By Allison Bell
If the public exchanges succeed, they could force noprofit hospitals
to cut their rates, according to analysts at Moody’s Investors Service.
Many of the carriers selling individual and small-group coverage through the Patient Protection and Affordable Care Act exchange system have tried to keep premiums low by using narrow provider networks.
The narrow qualified health plan networks are affecting off-exchange networks, because some carries are selling similar plans on both markets.
“If narrow networks are successful, we expect hospital reimbursement to drop,” Daniel Steingart, a Moody’s analyst, and colleagues write in an analysis aimed at the creditors of nonprofit hospitals. “In narrow networks, hospitals accept lower reimbursement in hopes of gaining market share.”
The PPACA exchange program and other PPACA rules and programs could also hurt hospitals’ 2015 revenue by cutting carrier profits, the analysts write.

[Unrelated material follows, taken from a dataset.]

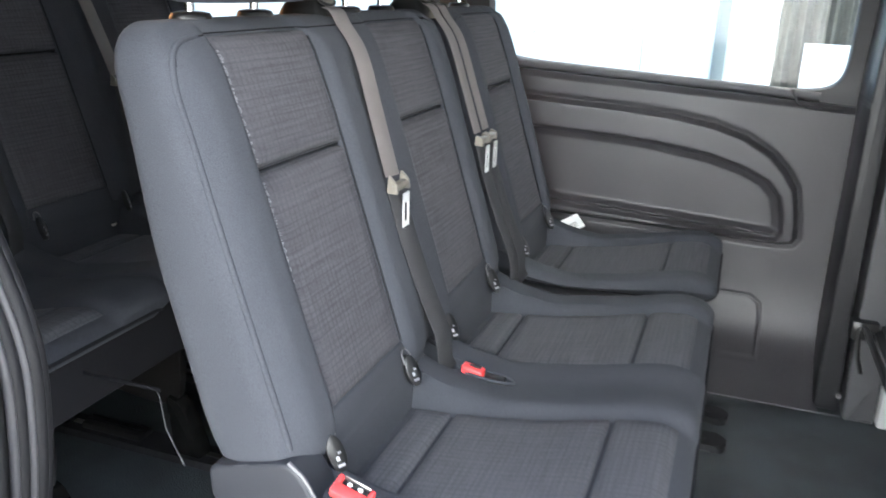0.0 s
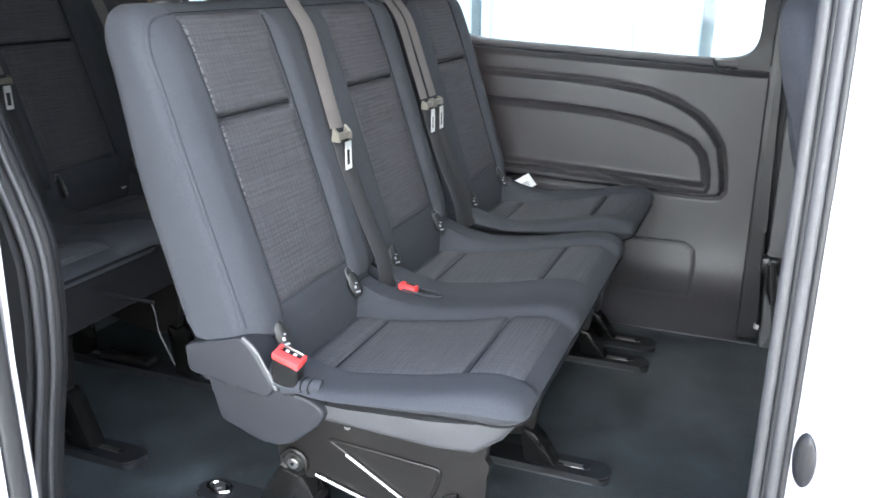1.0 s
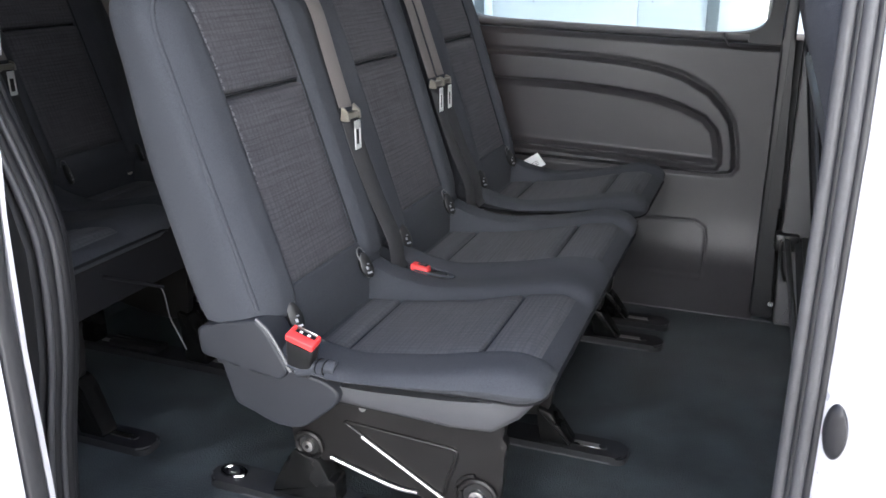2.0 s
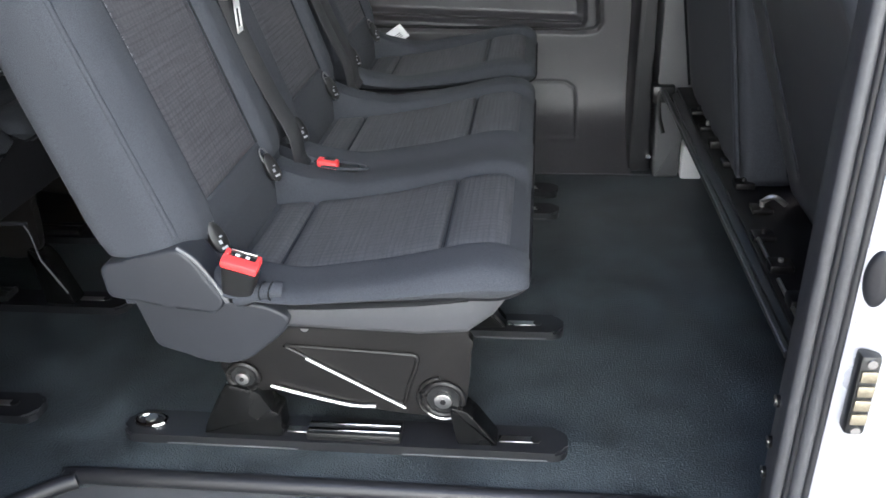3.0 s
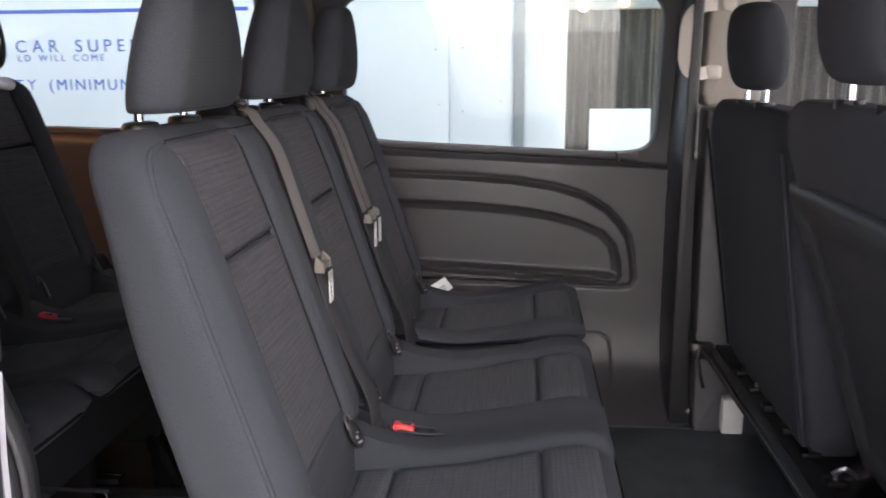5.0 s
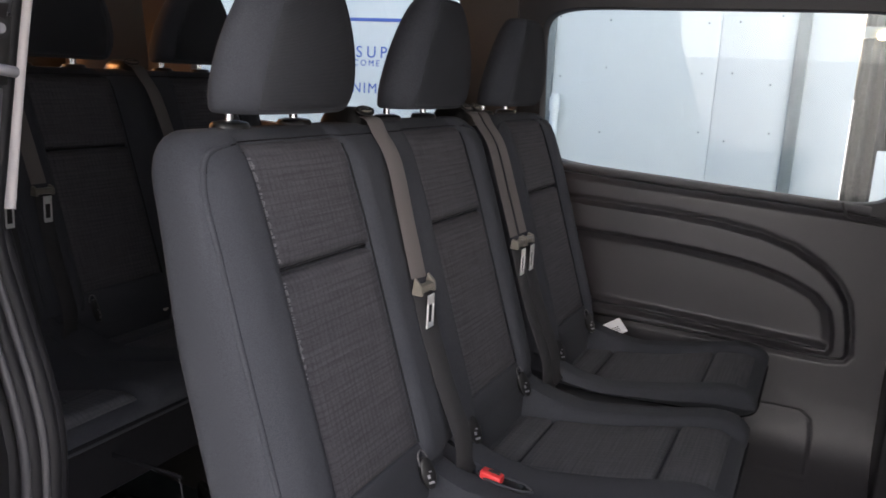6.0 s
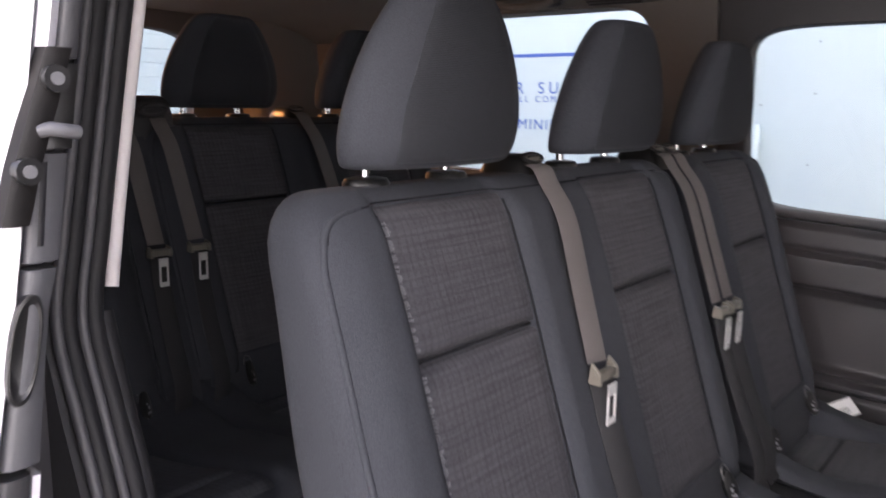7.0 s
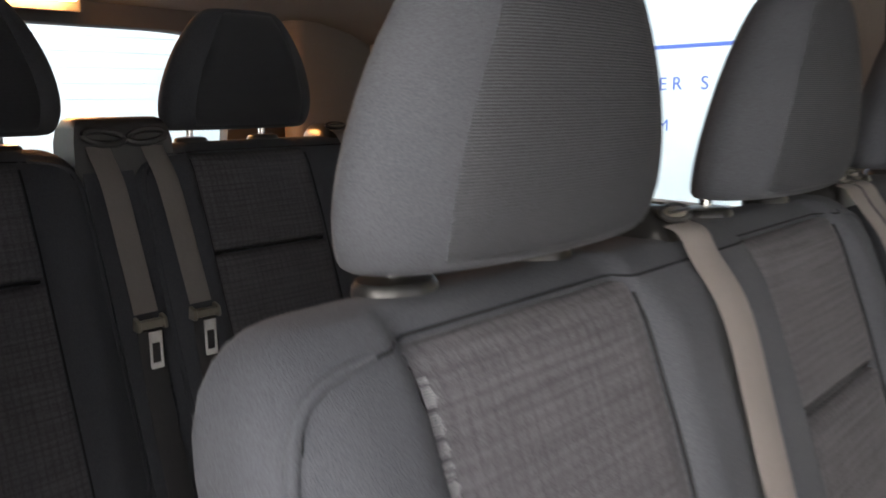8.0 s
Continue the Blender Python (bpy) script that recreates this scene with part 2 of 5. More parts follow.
def ribbon(points, width, thick=0.0016, across=(0, 1, 0), bm=None):
    """A strap along the points, its width along across (or one vector a point)."""
    pts = [Vector(q) for q in points]
    rings = []
    for i, p in enumerate(pts):
        t = (pts[min(len(pts) - 1, i + 1)] - pts[max(0, i - 1)]).normalized()
        s = Vector(across[i] if isinstance(across[0], (tuple, Vector)) else across)
        s = (s - t * s.dot(t)).normalized()
        m = t.cross(s)
        w, h = s * width / 2, m * thick / 2
        rings.append([p - w - h * 0.3, p - w * 0.9 - h, p + w * 0.9 - h, p + w - h * 0.3, p + w + h * 0.3, p + w * 0.9 + h, p - w * 0.9 + h, p - w + h * 0.3])
    return loft(rings, bm)


def prism(outline, y0, y1, bevel=0.0, segs=3, bm=None):
    """An outline in x and z, given thickness from y0 to y1."""
    bm = bm or bmesh.new()
    lo = [bm.verts.new((x, y0, z)) for x, z in outline]
    f = bm.faces.new(lo)
    r = bmesh.ops.extrude_face_region(bm, geom=[f])
    up = [v for v in r["geom"] if isinstance(v, bmesh.types.BMVert)]
    for v in up:
        v.co.y = y1
    if bevel:
        edges = [e for e in bm.edges if (e.verts[0] in lo) == (e.verts[1] in lo) and (e.verts[0] in lo or e.verts[0] in up)]
        bmesh.ops.bevel(bm, geom=edges, offset=bevel, segments=segs, affect="EDGES", profile=0.6)
    return bm


def rounded(outline, r, k=5):
    """Rounds the corners of a 2D outline."""
    out = []
    n = len(outline)
    for i in range(n):
        a, b, c = (Vector(outline[(i + d) % n]) for d in (-1, 0, 1))
        d1, d2 = (a - b), (c - b)
        rr = min(r, d1.length * 0.45, d2.length * 0.45)
        p, q = b + d1.normalized() * rr, b + d2.normalized() * rr
        for s in range(k + 1):
            t = s / k
            out.append(tuple((1 - t) ** 2 * p + 2 * t * (1 - t) * b + t * t * q))
    return out


def disc(x, y0, y1, z, r, n=24, bm=None, bevel=0.0):
    """A short cylinder whose axis runs along y."""
    ring = [(x + r * math.cos(6.2832 * k / n), z + r * math.sin(6.2832 * k / n)) for k in range(n)]
    return prism(ring, y0, y1, bevel, 2, bm)


def upright(x, y, z0, z1, r, n=16, bm=None, lean=0.0):
    rings = []
    for z in (z0, z1):
        rings.append([(x + lean * (z - z0) + r * math.cos(6.2832 * k / n), y + r * math.sin(6.2832 * k / n), z) for k in range(n)])
    return loft(rings, bm)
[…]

“We expect negotiations for 2015 hospital reimbursement levels to be dynamic,” the analysts say.
The analysts say hospitals will try to make up for some of the lost revenue by bargaining for deals that provide rewards for successful efforts to control costs.
PPACA could help hospitals by reducing the number of uninsured patients, but PPACA
could offset that by increasing the number of patients who have high deductibles and are unable to pay the bills they run up before they meet the deductibles, the analysts say.